Quantum mechanics allows comparisons with even less data because a quantum bit (qubit) of information can exist not just as a zero or a one but, in principle at least, also in an infinite number of intermediate states. The vast increase in the number of possible combinations of states for a given number means that the number of physical bits that need to be transmitted scales logarithmically with the number of bits in the two files. As such, quantum fingerprinting permits an exponential reduction in data-transmission rates over classical algorithms.

Entangled qubits

The original proposal for quantum fingerprinting involved using log n highly entangled qubits, which Norbert Lütkenhaus of the University of Waterloo in Canada says is still many more qubits than can be implemented using today’s technology. In 2014 he and Juan Miguel Arrazola, now at the National University of Singapore, unveiled a more practical scheme. This involves Alice and Bob encoding their n bits in the optical phase of a series of laser pulses, and then sending those pulses to a beam splitter (the referee). The pairs of pulses arrive at the beam splitter one at a time – if the two pulses have the same phase they exit from one port, whereas opposite phases cause them to leave from a second port. In this way, the two files are judged to be identical if there is no signal at the second port.

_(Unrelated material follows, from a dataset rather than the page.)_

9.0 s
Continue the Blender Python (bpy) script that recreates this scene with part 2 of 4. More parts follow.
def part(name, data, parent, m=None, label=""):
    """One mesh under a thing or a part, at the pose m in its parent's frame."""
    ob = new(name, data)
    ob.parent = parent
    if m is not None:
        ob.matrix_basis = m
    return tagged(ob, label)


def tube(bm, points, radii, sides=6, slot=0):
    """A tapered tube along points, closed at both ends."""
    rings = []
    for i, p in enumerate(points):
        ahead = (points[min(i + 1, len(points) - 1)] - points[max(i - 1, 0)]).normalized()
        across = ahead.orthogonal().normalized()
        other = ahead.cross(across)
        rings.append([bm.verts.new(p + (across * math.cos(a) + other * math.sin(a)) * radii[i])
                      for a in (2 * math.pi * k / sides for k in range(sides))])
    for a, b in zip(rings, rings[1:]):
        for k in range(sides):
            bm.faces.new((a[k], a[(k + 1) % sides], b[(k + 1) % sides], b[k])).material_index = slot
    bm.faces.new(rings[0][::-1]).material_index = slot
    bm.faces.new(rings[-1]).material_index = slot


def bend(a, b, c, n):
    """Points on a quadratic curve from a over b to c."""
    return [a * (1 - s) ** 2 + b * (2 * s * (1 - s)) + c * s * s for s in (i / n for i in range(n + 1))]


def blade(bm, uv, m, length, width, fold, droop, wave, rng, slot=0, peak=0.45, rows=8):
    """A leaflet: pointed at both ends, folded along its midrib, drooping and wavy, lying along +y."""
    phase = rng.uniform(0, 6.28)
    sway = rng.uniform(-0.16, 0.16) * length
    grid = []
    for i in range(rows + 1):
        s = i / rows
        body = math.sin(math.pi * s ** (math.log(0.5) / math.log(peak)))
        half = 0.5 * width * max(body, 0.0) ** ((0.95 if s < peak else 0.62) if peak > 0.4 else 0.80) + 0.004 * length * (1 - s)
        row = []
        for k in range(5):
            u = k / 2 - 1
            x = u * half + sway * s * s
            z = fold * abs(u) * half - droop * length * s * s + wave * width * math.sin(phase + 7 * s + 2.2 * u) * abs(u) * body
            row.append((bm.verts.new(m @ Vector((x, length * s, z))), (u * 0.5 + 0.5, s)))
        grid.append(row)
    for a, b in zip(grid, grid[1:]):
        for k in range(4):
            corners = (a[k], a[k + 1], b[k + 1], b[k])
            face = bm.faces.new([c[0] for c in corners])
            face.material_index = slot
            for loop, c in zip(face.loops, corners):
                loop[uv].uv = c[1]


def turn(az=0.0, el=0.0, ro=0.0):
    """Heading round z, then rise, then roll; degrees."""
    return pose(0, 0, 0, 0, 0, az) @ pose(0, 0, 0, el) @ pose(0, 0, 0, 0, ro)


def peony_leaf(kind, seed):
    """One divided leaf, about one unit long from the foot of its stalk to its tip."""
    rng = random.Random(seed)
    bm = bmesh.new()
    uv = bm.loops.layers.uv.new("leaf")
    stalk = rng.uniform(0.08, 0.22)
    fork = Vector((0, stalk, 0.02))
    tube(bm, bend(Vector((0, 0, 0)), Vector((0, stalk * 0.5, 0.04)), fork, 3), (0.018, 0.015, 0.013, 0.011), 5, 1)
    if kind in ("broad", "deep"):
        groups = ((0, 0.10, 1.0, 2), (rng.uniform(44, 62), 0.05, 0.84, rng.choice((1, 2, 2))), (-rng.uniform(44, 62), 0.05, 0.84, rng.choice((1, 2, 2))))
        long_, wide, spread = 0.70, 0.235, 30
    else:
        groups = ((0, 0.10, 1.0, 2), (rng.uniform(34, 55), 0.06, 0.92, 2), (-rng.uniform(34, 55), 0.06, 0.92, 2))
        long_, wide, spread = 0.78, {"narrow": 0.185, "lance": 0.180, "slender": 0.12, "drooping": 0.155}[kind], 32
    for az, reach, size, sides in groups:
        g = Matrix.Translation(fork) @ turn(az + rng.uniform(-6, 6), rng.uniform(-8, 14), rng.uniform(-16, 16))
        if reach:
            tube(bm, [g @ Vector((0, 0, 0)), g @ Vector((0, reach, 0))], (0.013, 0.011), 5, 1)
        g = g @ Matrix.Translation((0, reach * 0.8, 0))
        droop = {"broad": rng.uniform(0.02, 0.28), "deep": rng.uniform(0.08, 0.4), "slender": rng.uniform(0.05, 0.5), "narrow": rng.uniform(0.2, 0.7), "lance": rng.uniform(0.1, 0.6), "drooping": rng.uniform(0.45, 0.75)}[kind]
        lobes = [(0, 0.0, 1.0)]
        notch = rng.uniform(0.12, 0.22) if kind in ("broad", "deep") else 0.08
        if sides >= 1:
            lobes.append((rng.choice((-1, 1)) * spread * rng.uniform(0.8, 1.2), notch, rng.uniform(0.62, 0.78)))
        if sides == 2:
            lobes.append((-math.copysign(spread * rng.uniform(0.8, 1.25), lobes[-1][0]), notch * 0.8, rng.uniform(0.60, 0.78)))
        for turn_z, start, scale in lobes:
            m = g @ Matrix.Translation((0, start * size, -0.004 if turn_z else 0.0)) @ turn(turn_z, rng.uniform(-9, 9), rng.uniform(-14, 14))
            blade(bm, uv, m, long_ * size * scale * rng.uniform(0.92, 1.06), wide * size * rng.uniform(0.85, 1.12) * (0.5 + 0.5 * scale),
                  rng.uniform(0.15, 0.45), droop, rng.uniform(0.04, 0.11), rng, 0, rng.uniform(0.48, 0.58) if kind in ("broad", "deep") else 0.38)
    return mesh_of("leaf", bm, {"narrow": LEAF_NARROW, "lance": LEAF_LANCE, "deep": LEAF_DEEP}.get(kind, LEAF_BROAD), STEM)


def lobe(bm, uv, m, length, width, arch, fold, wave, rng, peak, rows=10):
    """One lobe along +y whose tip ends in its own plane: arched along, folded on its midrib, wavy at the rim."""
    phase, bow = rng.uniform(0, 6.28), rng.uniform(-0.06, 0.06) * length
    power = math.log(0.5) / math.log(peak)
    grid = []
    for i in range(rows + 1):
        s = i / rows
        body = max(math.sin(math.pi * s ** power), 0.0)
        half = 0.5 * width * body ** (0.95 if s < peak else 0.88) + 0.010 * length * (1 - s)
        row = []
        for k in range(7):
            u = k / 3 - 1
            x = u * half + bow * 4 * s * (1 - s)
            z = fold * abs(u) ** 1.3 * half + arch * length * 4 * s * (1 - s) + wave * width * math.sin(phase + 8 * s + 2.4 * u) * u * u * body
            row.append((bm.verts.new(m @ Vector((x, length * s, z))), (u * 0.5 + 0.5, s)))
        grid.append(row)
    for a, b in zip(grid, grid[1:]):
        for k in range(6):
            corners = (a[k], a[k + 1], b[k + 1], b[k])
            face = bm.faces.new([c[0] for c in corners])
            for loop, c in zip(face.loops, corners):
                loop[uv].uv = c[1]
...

The ramp up in efficiency is due to the fact that each pulse can be made from a tiny fraction of a single photon. This means that, on average, the pulses contain less than one photon, which is achieved by attenuating the laser light. This means n pulses can be encoded using just log n photons. As Lütkenhaus points out, the number of photons cannot be made arbitrarily small because there needs to be a reasonable chance that a photon is detected when the phases are different, for the referee to obtain the right answer: that the files are or are not identical. “The scheme gives us an asymptotically accurate result,” he says. “The more photons I put in, the closer I get to the black and white probability.”

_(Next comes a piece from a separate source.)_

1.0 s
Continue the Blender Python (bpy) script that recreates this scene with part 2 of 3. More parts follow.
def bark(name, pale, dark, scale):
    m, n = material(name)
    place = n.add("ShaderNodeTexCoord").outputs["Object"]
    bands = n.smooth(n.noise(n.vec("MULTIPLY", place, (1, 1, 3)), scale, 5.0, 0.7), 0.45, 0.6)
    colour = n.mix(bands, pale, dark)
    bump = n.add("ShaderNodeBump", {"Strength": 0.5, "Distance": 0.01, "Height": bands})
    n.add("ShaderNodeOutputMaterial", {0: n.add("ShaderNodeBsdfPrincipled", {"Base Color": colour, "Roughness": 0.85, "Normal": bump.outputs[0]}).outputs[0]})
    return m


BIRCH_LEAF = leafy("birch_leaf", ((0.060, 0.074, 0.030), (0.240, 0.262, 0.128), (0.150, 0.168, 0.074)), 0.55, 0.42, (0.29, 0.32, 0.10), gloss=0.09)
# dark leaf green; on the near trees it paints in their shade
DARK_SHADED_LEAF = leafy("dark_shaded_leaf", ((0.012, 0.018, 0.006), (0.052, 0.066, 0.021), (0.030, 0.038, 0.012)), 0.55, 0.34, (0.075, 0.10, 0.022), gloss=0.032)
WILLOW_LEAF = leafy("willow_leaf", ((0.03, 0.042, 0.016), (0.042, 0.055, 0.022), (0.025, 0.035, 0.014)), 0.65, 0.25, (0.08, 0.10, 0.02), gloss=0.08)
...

Last year, Lütkenhaus and Arrazola, working with Hoi-Kwong Lo, Feihu Xu and other physicists at the University of Toronto, put the scheme into practice by modifying a quantum-key-distribution system sold commercially by the firm ID Quantique in Geneva. They showed that they could match files as large as 100 megabits using less information than is possible with the best-known classical protocol. They did admit, however, that their scheme, while more energy efficient, took more time to carry out.

Superconducting detectors

Now, a group led by Jian-Wei Pan and Qiang Zhang of the University of Science and Technology of China in Hefei has beaten not only the best existing classical protocol but the theoretical classical limit (which is some two orders of magnitude lower). The researchers did so by using more tailor-made equipment – in particular, they employed superconducting rather than standard avalanche photon detectors, which reduced the number of false-positive signals from the beam splitter and so improved the accuracy of the yes/no outputs, and designed a novel kind of interferometer.

Pan and colleagues successfully compared two roughly two-gigabit video files by transmitting just 1300 photons along 20 km of spooled fibre-optic cable, which is about half of what would be needed classically. Next, they plan to test their system by placing Alice, Bob and the referee at different points in a city such as Shanghai.

Despite Pan’s demonstration, Lütkenhaus thinks that quantum fingerprinting probably won’t be commercialized because its superiority over classical systems depends on fairly artificial conditions, such as the referee being unable to talk back to Alice and Bob. However, he says that the research “opens the door” to other, potentially more useful, applications. One example is database searching when the searcher doesn’t have access to the whole database, while the owner of the database can’t see the search terms. “For this, we have made a protocol but not the technology,” he says.

The work is reported on the arXiv preprint server.